Retype the whole listing verbatim and keep the pictures out of it.

Records with scene code:
::::::
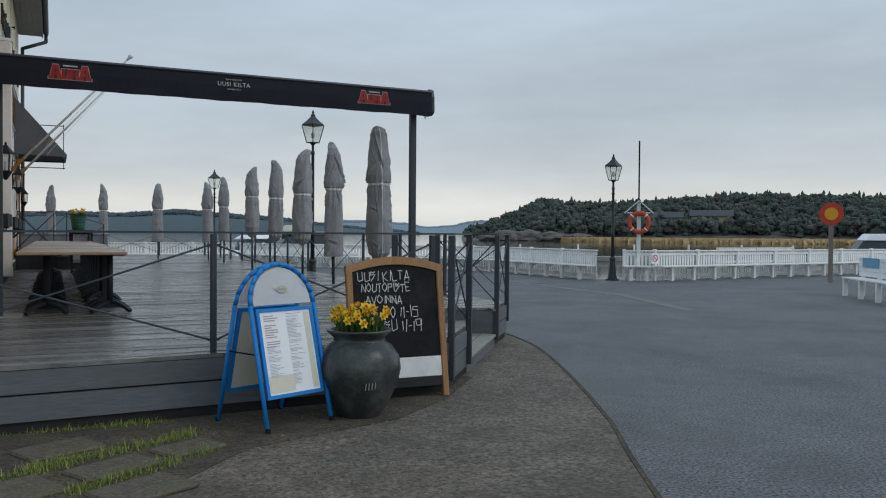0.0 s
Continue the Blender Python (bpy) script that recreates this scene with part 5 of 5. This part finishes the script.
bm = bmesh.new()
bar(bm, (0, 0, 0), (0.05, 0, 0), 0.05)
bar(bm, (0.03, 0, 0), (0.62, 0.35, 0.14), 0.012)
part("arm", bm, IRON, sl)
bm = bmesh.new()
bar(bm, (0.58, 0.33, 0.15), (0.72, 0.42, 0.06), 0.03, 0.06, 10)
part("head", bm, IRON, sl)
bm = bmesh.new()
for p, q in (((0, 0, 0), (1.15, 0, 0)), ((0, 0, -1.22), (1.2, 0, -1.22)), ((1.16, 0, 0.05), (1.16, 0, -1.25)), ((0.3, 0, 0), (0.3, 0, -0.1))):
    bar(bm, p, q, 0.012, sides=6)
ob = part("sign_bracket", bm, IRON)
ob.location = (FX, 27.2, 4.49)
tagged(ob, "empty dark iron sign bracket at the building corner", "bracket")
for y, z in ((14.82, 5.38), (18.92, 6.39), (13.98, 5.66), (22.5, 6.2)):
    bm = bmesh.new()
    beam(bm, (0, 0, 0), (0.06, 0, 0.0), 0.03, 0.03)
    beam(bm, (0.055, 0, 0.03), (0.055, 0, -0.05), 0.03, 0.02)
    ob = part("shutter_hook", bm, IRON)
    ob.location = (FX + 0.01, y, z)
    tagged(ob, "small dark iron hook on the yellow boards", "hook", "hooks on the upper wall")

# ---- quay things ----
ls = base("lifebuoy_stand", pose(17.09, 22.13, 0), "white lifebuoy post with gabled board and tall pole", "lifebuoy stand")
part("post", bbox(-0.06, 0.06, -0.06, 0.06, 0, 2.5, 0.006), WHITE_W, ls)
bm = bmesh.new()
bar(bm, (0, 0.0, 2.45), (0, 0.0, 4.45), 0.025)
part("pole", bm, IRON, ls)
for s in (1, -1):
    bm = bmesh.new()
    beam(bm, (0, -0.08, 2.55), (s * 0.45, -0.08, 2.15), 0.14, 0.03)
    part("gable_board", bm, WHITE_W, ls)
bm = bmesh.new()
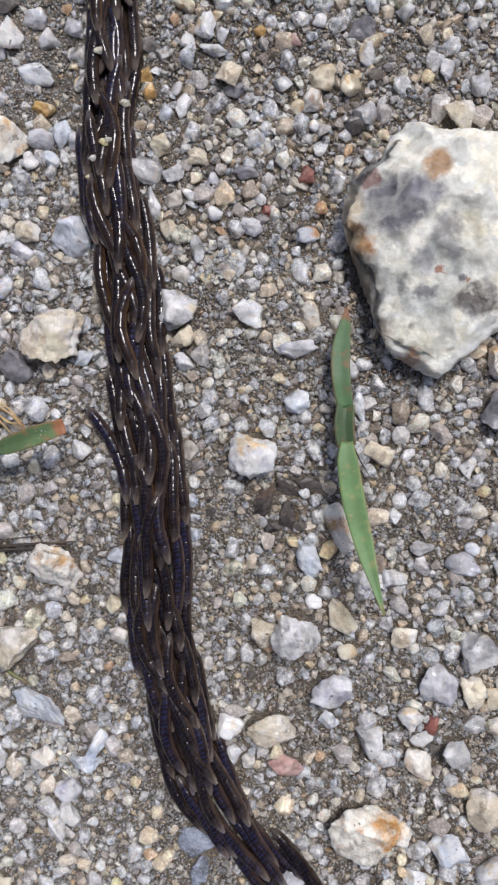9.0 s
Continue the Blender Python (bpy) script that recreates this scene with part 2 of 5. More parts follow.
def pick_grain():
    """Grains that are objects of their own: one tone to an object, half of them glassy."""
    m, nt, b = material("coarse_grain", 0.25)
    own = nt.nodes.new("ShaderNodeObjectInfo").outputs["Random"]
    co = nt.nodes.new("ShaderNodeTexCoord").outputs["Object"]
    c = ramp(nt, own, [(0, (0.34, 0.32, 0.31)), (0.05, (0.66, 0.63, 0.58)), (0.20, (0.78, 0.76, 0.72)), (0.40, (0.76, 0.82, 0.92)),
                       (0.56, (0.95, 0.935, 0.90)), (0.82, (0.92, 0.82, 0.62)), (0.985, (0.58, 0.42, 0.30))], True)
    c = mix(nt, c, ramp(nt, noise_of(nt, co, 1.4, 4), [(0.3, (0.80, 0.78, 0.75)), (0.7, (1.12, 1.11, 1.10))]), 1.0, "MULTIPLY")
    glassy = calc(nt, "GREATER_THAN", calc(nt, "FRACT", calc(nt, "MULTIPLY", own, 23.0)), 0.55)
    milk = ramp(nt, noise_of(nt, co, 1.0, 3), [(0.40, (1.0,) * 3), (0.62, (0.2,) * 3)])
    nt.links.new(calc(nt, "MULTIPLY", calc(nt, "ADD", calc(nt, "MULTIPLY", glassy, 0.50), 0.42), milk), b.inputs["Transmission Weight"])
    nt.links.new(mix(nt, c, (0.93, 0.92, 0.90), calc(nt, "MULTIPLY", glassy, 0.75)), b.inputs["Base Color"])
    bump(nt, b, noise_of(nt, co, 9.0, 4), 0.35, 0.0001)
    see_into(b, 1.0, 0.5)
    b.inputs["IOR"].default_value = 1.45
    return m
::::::
**EXPECTED OUTPUT:**
0.0 s
Continue the Blender Python (bpy) script that recreates this scene with part 5 of 5. This part finishes the script.
bm = bmesh.new()
bar(bm, (0, 0, 0), (0.05, 0, 0), 0.05)
bar(bm, (0.03, 0, 0), (0.62, 0.35, 0.14), 0.012)
part("arm", bm, IRON, sl)
bm = bmesh.new()
bar(bm, (0.58, 0.33, 0.15), (0.72, 0.42, 0.06), 0.03, 0.06, 10)
part("head", bm, IRON, sl)
bm = bmesh.new()
for p, q in (((0, 0, 0), (1.15, 0, 0)), ((0, 0, -1.22), (1.2, 0, -1.22)), ((1.16, 0, 0.05), (1.16, 0, -1.25)), ((0.3, 0, 0), (0.3, 0, -0.1))):
    bar(bm, p, q, 0.012, sides=6)
ob = part("sign_bracket", bm, IRON)
ob.location = (FX, 27.2, 4.49)
tagged(ob, "empty dark iron sign bracket at the building corner", "bracket")
for y, z in ((14.82, 5.38), (18.92, 6.39), (13.98, 5.66), (22.5, 6.2)):
    bm = bmesh.new()
    beam(bm, (0, 0, 0), (0.06, 0, 0.0), 0.03, 0.03)
    beam(bm, (0.055, 0, 0.03), (0.055, 0, -0.05), 0.03, 0.02)
    ob = part("shutter_hook", bm, IRON)
    ob.location = (FX + 0.01, y, z)
    tagged(ob, "small dark iron hook on the yellow boards", "hook", "hooks on the upper wall")

# ---- quay things ----
ls = base("lifebuoy_stand", pose(17.09, 22.13, 0), "white lifebuoy post with gabled board and tall pole", "lifebuoy stand")
part("post", bbox(-0.06, 0.06, -0.06, 0.06, 0, 2.5, 0.006), WHITE_W, ls)
bm = bmesh.new()
bar(bm, (0, 0.0, 2.45), (0, 0.0, 4.45), 0.025)
part("pole", bm, IRON, ls)
for s in (1, -1):
    bm = bmesh.new()
    beam(bm, (0, -0.08, 2.55), (s * 0.45, -0.08, 2.15), 0.14, 0.03)
    part("gable_board", bm, WHITE_W, ls)
bm = bmesh.new()
9.0 s
Continue the Blender Python (bpy) script that recreates this scene with part 2 of 5. More parts follow.
def pick_grain():
    """Grains that are objects of their own: one tone to an object, half of them glassy."""
    m, nt, b = material("coarse_grain", 0.25)
    own = nt.nodes.new("ShaderNodeObjectInfo").outputs["Random"]
    co = nt.nodes.new("ShaderNodeTexCoord").outputs["Object"]
    c = ramp(nt, own, [(0, (0.34, 0.32, 0.31)), (0.05, (0.66, 0.63, 0.58)), (0.20, (0.78, 0.76, 0.72)), (0.40, (0.76, 0.82, 0.92)),
                       (0.56, (0.95, 0.935, 0.90)), (0.82, (0.92, 0.82, 0.62)), (0.985, (0.58, 0.42, 0.30))], True)
    c = mix(nt, c, ramp(nt, noise_of(nt, co, 1.4, 4), [(0.3, (0.80, 0.78, 0.75)), (0.7, (1.12, 1.11, 1.10))]), 1.0, "MULTIPLY")
    glassy = calc(nt, "GREATER_THAN", calc(nt, "FRACT", calc(nt, "MULTIPLY", own, 23.0)), 0.55)
    milk = ramp(nt, noise_of(nt, co, 1.0, 3), [(0.40, (1.0,) * 3), (0.62, (0.2,) * 3)])
    nt.links.new(calc(nt, "MULTIPLY", calc(nt, "ADD", calc(nt, "MULTIPLY", glassy, 0.50), 0.42), milk), b.inputs["Transmission Weight"])
    nt.links.new(mix(nt, c, (0.93, 0.92, 0.90), calc(nt, "MULTIPLY", glassy, 0.75)), b.inputs["Base Color"])
    bump(nt, b, noise_of(nt, co, 9.0, 4), 0.35, 0.0001)
    see_into(b, 1.0, 0.5)
    b.inputs["IOR"].default_value = 1.45
    return m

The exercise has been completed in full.